In an important step, the G20 summit meeting in London April 2, 2009, crossed the threshold moving toward the creation of a new one-world currency through a proposal calling for the IMF to use SDRs to replace the dollar as the world’s foreign-exchange reserve currency of choice.

Point 19 of the final communiqué from the 2009 G20 summit in London specified: “We have agreed to support a general SDR which will inject $250 billion into the world economy and increase global liquidity.” It was the first step forward to implement China’s proposal that Special Drawing Rights at the International Monetary Fund should be created as a foreign exchange currency to replace the dollar.

Despite the enthusiasm of the IMF to make the RMB the fifth currency included in the SDR basket of currencies, the United States has consistently utilized its veto power to block China. Washington has insisted that China needs “currency reforms,” code words that experts in international finance understand mask a continuing U.S. resentment that China manipulates its currency’s exchange rate. As in the current round of devaluations, Beijing artificially boost its imports in a strategy designed to make U.S. exports to China more expensive.

“China really doesn’t care what place it has at the table, as long as it is included into SDR game,” Borneman argued. “So by devaluing its currency four days in a row, China is giving the IMF room to assert that the world economy is so increasingly unstable that another major currency needs to be added into the SDR basket. China hopes the IMF will take the position that if the U.S. vetoes China’s entry into the SDR one more time, the IMF will strip the U.S. of its veto power.”

Borneman also notes that China has joined the London Bullion Market as a major player at the same time Beijing has moved from trading “paper gold” to trading the real metal through the Shanghai gold market. The aim is to with bid up the price of gold with what Goldman calls the “Shanghai Fix.”

He argues that China’s goal is to “adjust upward” the price of gold to maximize the value of a hoard of gold it holds today, which may be more than double the amount held by the United States.

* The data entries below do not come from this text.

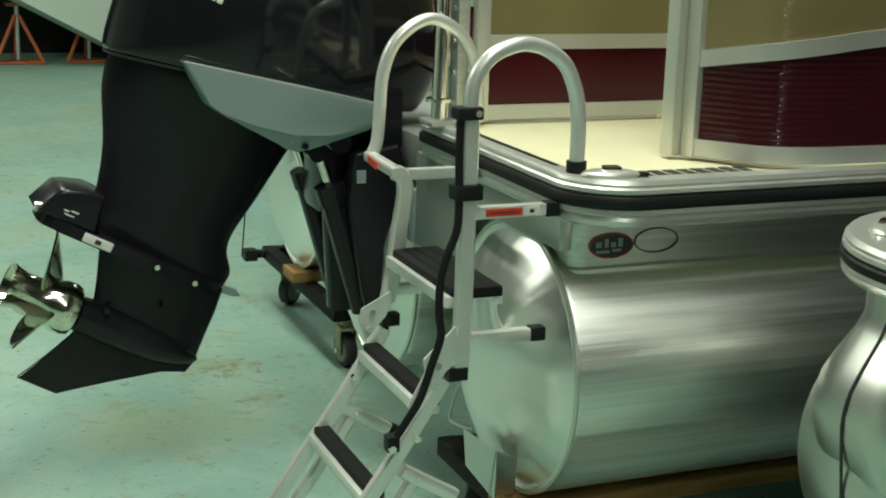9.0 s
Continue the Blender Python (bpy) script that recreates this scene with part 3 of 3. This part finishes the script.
chin = [(0.063, 0.656), (0.16, 0.652), (0.25, 0.65), (0.272, 0.647), (0.303, 0.655), (0.333, 0.676), (0.38, 0.722), (0.445, 0.789), (0.36, 0.735), (0.27, 0.693), (0.16, 0.669)]
for sgn in (-1, 1):
    rings(apron, [[(u, sgn * 0.12, v) for u, v in edge], [(u, sgn * 0.19, v) for u, v in edge], [(u * 0.97 + 0.006, sgn * 0.195, v * 0.97 + 0.0225) for u, v in edge]])
    rings(apron, [[(u, sgn * 0.11, v) for u, v in chin], [(u, sgn * (0.186 if k > 6 or k == 0 else 0.164), v) for k, (u, v) in enumerate(chin)]])
mpart("apron", apron, GREY, label="satin grey lower cowl apron")
mpart("apron_lip", pipe([(-0.082, -0.191, 0.735), (0.2, -0.191, 0.807), (0.455, -0.191, 0.87)], 0.006, seg=8), TRIM, label="thin bright lip along the apron")
mpart("apron_bolt", rod((0.31, -0.178, 0.676), (0.31, -0.14, 0.676), 0.009, 12), MOTOR)
for k in range(5):
    mpart("apron_mark", box((0.215 + 0.012 * k, -0.1725, 0.662 + 0.002 * k), (0.224 + 0.012 * k, -0.16, 0.667 + 0.002 * k)), WHITE)
mpart("apron_core", plate([(0.1, 0.67), (0.28, 0.665), (0.37, 0.71), (0.45, 0.78), (0.2, 0.8)], 0, 0.125), MOTOR)
for k, w in enumerate((0.011, 0.012, 0.012, 0.013, 0.013, 0.014)):
    mpart("cowl_mark", box((MARK[0] - 0.018 * (5 - k), -0.199, MARK[1]), (MARK[0] - 0.018 * (5 - k) + w, -0.188, MARK[1] + 0.013), 0.001), WHITE, hood, "pale raised lettering reduced to bars")
# clamp bracket, tilt rams and hoses
for cy in (MY + 0.165, MY - 0.165):
    clamp = part("clamp_bracket", plate([(-0.13, 0.93), (-0.01, 0.95), (0.01, 0.9), (0.01, 0.5), (-0.03, 0.42), (-0.08, 0.43), (-0.11, 0.55), (-0.15, 0.8)], cy, 0.035, 0.012), MOTOR, motor, "black clamp bracket")
part("swivel_tube", rod((-0.09, MY, 0.45), (-0.12, MY, 0.9), 0.055, 28), MOTOR, motor)
part("clamp_web", box((-0.03, MY - 0.13, 0.46), (0.005, MY + 0.13, 0.92), 0.01), MOTOR, motor)
part("swivel", box((-0.2, MY - 0.09, 0.74), (-0.06, MY + 0.09, 1.0), 0.03), MOTOR, motor)
part("swivel_head", box((-0.08, MY - 0.17, 0.93), (0.015, MY + 0.17, 1.1), 0.02), MOTOR, motor)
part("bracket_label", box((-0.13, MY - 0.204, 0.85), (-0.105, MY - 0.199, 0.885)), GREY, clamp)
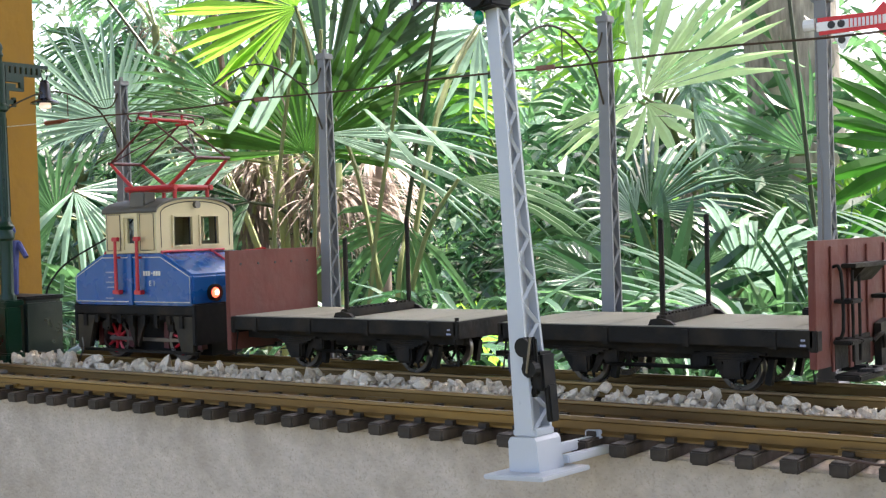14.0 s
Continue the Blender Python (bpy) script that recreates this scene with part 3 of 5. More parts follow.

“The introduction of the yuan to the SDR, coupled with China’s ability to influence the price of gold, is nothing short of a shift in the balance of power the world hasn’t seen since the Bretton Woods Agreement in 1944, just before the end of World War II,” Borneman wrote in a recent newsletter.

“China must make sure the yuan is included in the SDR before it reveals its true gold holdings,” he concluded. “It would not surprise any analyst if China were to state its reserves topped 15 or even 20 thousand tons. An announcement of reserves near this size would immediately cause gold prices to rise substantially.”

Borneman insisted China’s “end game” is to replace the U.S. dollar as the global reserve currency.

“Investors may see the potential described above as analogous to David vs. Goliath in that such a shift would cause an immediate division in the SDR, pitting the dollar against the yuan,” he wrote. “The dollar position, no matter how far lowered [in the SDR] to allow China in, would be at least three times as large as the yuan. This would leave investors the world over with a choice of currencies: one backed by gold, and the other, oil.”

With China still holding $1.2 trillion of U.S. Treasuries and still needing the U.S. market as buyers of its products, Borneman doubts Beijing will push its gold advantage to the limit.

What he calculates is China’s real goal is to force the entry of the yuan into the IMF SDR currency basket, possibly by the end of 2015. Beijing’s entry would push the world farther along the path toward acceptance of the SDR as a new currency international trade, achieved with only a slight rise in gold prices.

“The question then becomes, will that please China or will it want to run the table and end the game immediately?” Borneman asks. “Either way, China will be setting the physical price of gold soon.”

After a nearly three-decade career as a Wall Street trader, Borneman began working independently in 2003, creating Rampart Portfolios LLC. His firm has developed an investment management strategy focused on metals, defense, energy & food sectors that he has trademarked as MDEF™ investing.